# start of Stored records

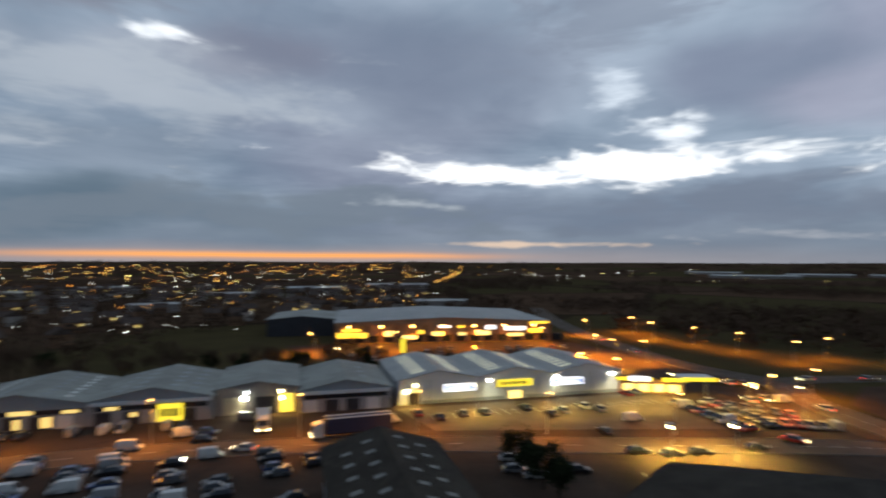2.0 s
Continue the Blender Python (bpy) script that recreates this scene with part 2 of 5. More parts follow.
M = dict(
    red_body=surface("dark_red_bodywork", (0.075, 0.014, 0.012), 0.5, vary=0.2, scale=0.6),
    asphalt=surface("asphalt", (0.060, 0.042, 0.032), 0.85, vary=0.35, scale=0.06, grain=2.0, bump=0.1, stain=(0.030, 0.028, 0.027), spec=0.02),
    road=surface("road_asphalt", (0.105, 0.080, 0.062), 0.75, vary=0.25, scale=0.12, grain=2.0, bump=0.1, stain=(0.05, 0.046, 0.043), spec=0.02),
    concrete=surface("yard_concrete", (0.22, 0.205, 0.18), 0.85, vary=0.25, scale=0.12, grain=2.5, bump=0.12, stain=(0.12, 0.11, 0.10), spec=0.02),
    kerb=surface("kerb_concrete", (0.16, 0.145, 0.125), 0.85, vary=0.15, scale=0.5, spec=0.02),
    paint=surface("road_paint", (0.36, 0.35, 0.32), 0.7, vary=0.25, scale=0.8),
    grass=surface("rough_grass", (0.040, 0.046, 0.014), 0.95, vary=0.4, scale=0.09, grain=1.2, bump=0.5, stain=(0.045, 0.036, 0.020), spec=0.02),
    roof_grey=surface("grey_sheet_roof", (0.36, 0.355, 0.33), 0.5, 0.0, vary=0.12, scale=0.08, grain=1.6, bump=0.5, ribs=3.1, stain=(0.27, 0.27, 0.275)),
    roof_pale=surface("pale_sheet_roof", (0.44, 0.455, 0.42), 0.45, 0.0, vary=0.10, scale=0.06, grain=1.2, bump=0.5, ribs=3.1, stain=(0.35, 0.355, 0.32)),
    roof_fibre=surface("weathered_fibre_roof", (0.33, 0.325, 0.285), 0.8, vary=0.2, scale=0.10, grain=1.2, bump=0.6, ribs=5.0, stain=(0.20, 0.20, 0.20)),
    roof_brown=surface("dark_brown_roof", (0.056, 0.038, 0.028), 0.8, vary=0.25, scale=0.15, grain=2.0, bump=0.5, ribs=5.0, stain=(0.065, 0.055, 0.048), spec=0.02),
    roof_dark=surface("dark_slate_roof", (0.050, 0.042, 0.034), 0.7, vary=0.3, scale=0.2, grain=2.0, bump=0.5, ribs=4.0, stain=(0.070, 0.062, 0.045), spec=0.02),
    roof_green=surface("mossy_sheet_roof", (0.25, 0.24, 0.165), 0.8, vary=0.2, scale=0.15, grain=2.0, bump=0.5, ribs=5.0, stain=(0.15, 0.15, 0.10), spec=0.02),
    roof_tan=surface("tan_sheet_roof", (0.21, 0.175, 0.13), 0.8, vary=0.2, scale=0.15, grain=2.0, bump=0.5, ribs=5.0, spec=0.02),
    gutter=surface("dark_gutter", (0.030, 0.034, 0.042), 0.6, vary=0.3, scale=0.5),
    louvre=surface("grey_louvre", (0.16, 0.165, 0.165), 0.6, vary=0.25, scale=0.6),
    soil=surface("dark_ploughed_field", (0.075, 0.045, 0.030), 0.95, vary=0.3, scale=0.05, grain=1.0, bump=0.5, stain=(0.054, 0.039, 0.021), spec=0.02),
    pasture=surface("winter_pasture", (0.051, 0.048, 0.017), 0.95, vary=0.3, scale=0.02, grain=0.6, bump=0.4, stain=(0.060, 0.045, 0.021), spec=0.02),
    wall_dullgreen=surface("dull_green_cladding", (0.045, 0.105, 0.075), 0.6, vary=0.2, scale=0.3, grain=2.0, bump=0.25, ribs=6.0),
    vent=surface("dark_louvre", (0.055, 0.060, 0.066), 0.6, vary=0.25, scale=0.6),
    pane=surface("dull_rooflight", (0.30, 0.31, 0.31), 0.35, vary=0.25, scale=0.5, grain=4.0),
    pane_dull=surface("grimy_rooflight", (0.15, 0.145, 0.125), 0.5, vary=0.35, scale=0.5, grain=4.0),
    roof_felt=surface("ponded_felt_roof", (0.27, 0.285, 0.275), 0.7, vary=0.22, scale=0.10, grain=1.2, bump=0.3, stain=(0.15, 0.155, 0.15)),
    green_fascia=surface("green_fascia", (0.05, 0.22, 0.15), 0.6, vary=0.2, scale=0.3),
    pane_pale=surface("pale_rooflight", (0.72, 0.72, 0.66), 0.35, vary=0.15, scale=0.6, grain=4.0),
    wall_white=surface("white_cladding", (0.60, 0.60, 0.60), 0.55, vary=0.08, scale=0.2, grain=2.0, bump=0.25, ribs=6.0, stain=(0.55, 0.55, 0.53)),
    wall_grey=surface("grey_cladding", (0.26, 0.27, 0.28), 0.55, vary=0.12, scale=0.2, grain=2.0, bump=0.25, ribs=6.0),
    wall_blue=surface("dark_blue_cladding", (0.045, 0.065, 0.085), 0.55, vary=0.2, scale=0.2, grain=2.0, bump=0.25, ribs=6.0),
    wall_cream=surface("cream_cladding", (0.50, 0.43, 0.28), 0.6, vary=0.12, scale=0.2, grain=2.0, bump=0.25, ribs=6.0),
    wall_brick=surface("brown_brick", (0.19, 0.105, 0.058), 0.85, vary=0.25, scale=0.4, grain=5.0, bump=0.3, stain=(0.12, 0.068, 0.042)),
    # brighter green for the hall and lean-to, lamplight put into the colour
    wall_green_lit=surface("lit_green_cladding", (0.035, 0.19, 0.055), 0.55, vary=0.2, scale=0.3, grain=2.0, bump=0.25, ribs=6.0),
    wall_red=surface("red_cladding", (0.20, 0.032, 0.024), 0.55, vary=0.2, scale=0.3, grain=2.0, bump=0.25, ribs=6.0),
    wall_orange=surface("buff_brick", (0.34, 0.20, 0.11), 0.8, vary=0.2, scale=0.2, grain=3.0, bump=0.25),
    wall_dim=surface("taupe_cladding", (0.24, 0.21, 0.19), 0.6, vary=0.12, scale=0.1, grain=1.5, bump=0.25, ribs=5.0),
    door_dark=surface("dark_door", (0.035, 0.035, 0.04), 0.5, vary=0.2, scale=0.5, ribs=8.0, bump=0.3),
    door_red=surface("red_shutter", (0.42, 0.03, 0.02), 0.5, vary=0.15, scale=0.5, ribs=8.0, bump=0.3),
    steel=surface("galvanised_steel", (0.30, 0.31, 0.32), 0.45, 0.6, vary=0.2, scale=1.5),
    rubber=surface("rubber", (0.02, 0.02, 0.02), 0.9, vary=0.2, scale=2.0),
    glass=surface("dark_glass", (0.02, 0.024, 0.03), 0.08, vary=0.1, scale=2.0, bump=0.0, spec=0.6),
    bark=surface("bark", (0.050, 0.036, 0.026), 0.95, vary=0.3, scale=1.5, spec=0.02),
    twigs=surface("bare_twigs", (0.090, 0.057, 0.038), 0.95, vary=0.35, scale=0.8, spec=0.02),
    leaves=surface("evergreen_leaves", (0.026, 0.034, 0.016), 0.9, vary=0.4, scale=0.8, spec=0.02),
    timber=surface("timber", (0.27, 0.155, 0.075), 0.8, vary=0.3, scale=1.2),
    tile=surface("roof_tile", (0.085, 0.062, 0.052), 0.85, vary=0.3, scale=0.5, spec=0.02),
    render_wall=surface("house_render", (0.34, 0.30, 0.26), 0.85, vary=0.2, scale=0.4),
    g_sodium=glow("sodium_lamp", (1.0, 0.46, 0.10), 28.0, True),
    g_amber=glow("amber_lamp", (1.0, 0.62, 0.16), 26.0, True),
    g_yellow=glow("yellow_lamp", (1.0, 0.84, 0.38), 26.0, True),
    g_white=glow("flood_lamp", (0.98, 1.0, 0.80), 40.0, True),
    g_cool=glow("cool_lamp", (0.82, 0.93, 1.0), 16.0, True),
    g_red=glow("tail_lamp", (1.0, 0.05, 0.03), 5.0, True),
    g_cyan=glow("cyan_lamp", (0.10, 0.95, 0.75), 5.0, True),
    p_yellow=lit_pane("lit_yellow_pane", (1.0, 0.74, 0.10), 0.85),
    p_dim=lit_pane("faintly_lit_pane", (0.80, 0.64, 0.14), 0.30),
    p_strip=lit_pane("lit_roof_strip", (1.0, 0.76, 0.18), 0.37),
    p_pale=lit_pane("pale_roof_strip", (1.0, 0.93, 0.66), 0.42),
    s_yellow=glow("yellow_sign_face", (1.0, 0.80, 0.05), 1.15),
    s_gold=glow("gold_sign_face", (1.0, 0.62, 0.05), 2.2),
    s_white=glow("white_sign_face", (0.95, 0.98, 1.0), 2.0),
    s_blue=glow("blue_sign_face", (0.03, 0.13, 0.55), 0.8),
    s_red=glow("red_sign_face", (1.0, 0.07, 0.03), 1.4),
    w_lit=glow("lit_window", (1.0, 0.72, 0.22), 1.0, True),
    w_shop=glow("lit_shop_window", (1.0, 0.74, 0.22), 2.0, True),
    w_bay=glow("lit_bay", (1.0, 0.78, 0.10), 1.1, True),
    w_far=glow("far_shop_front", (1.0, 0.76, 0.26), 4.0, True),
)


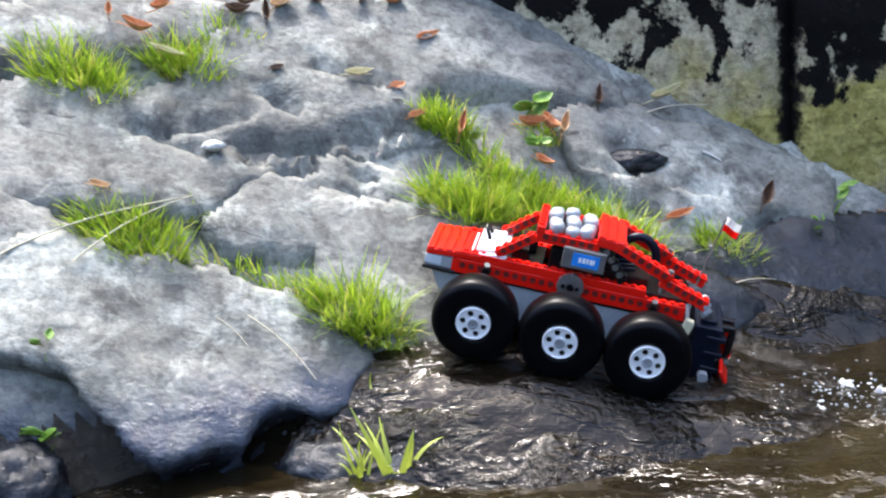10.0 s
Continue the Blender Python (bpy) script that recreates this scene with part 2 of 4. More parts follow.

# end of Stored records

What is expected :: Find every line that has "parts" in it, then return those lines.

Solution for this task ::
Continue the Blender Python (bpy) script that recreates this scene with part 2 of 5. More parts follow.
Continue the Blender Python (bpy) script that recreates this scene with part 2 of 4. More parts follow.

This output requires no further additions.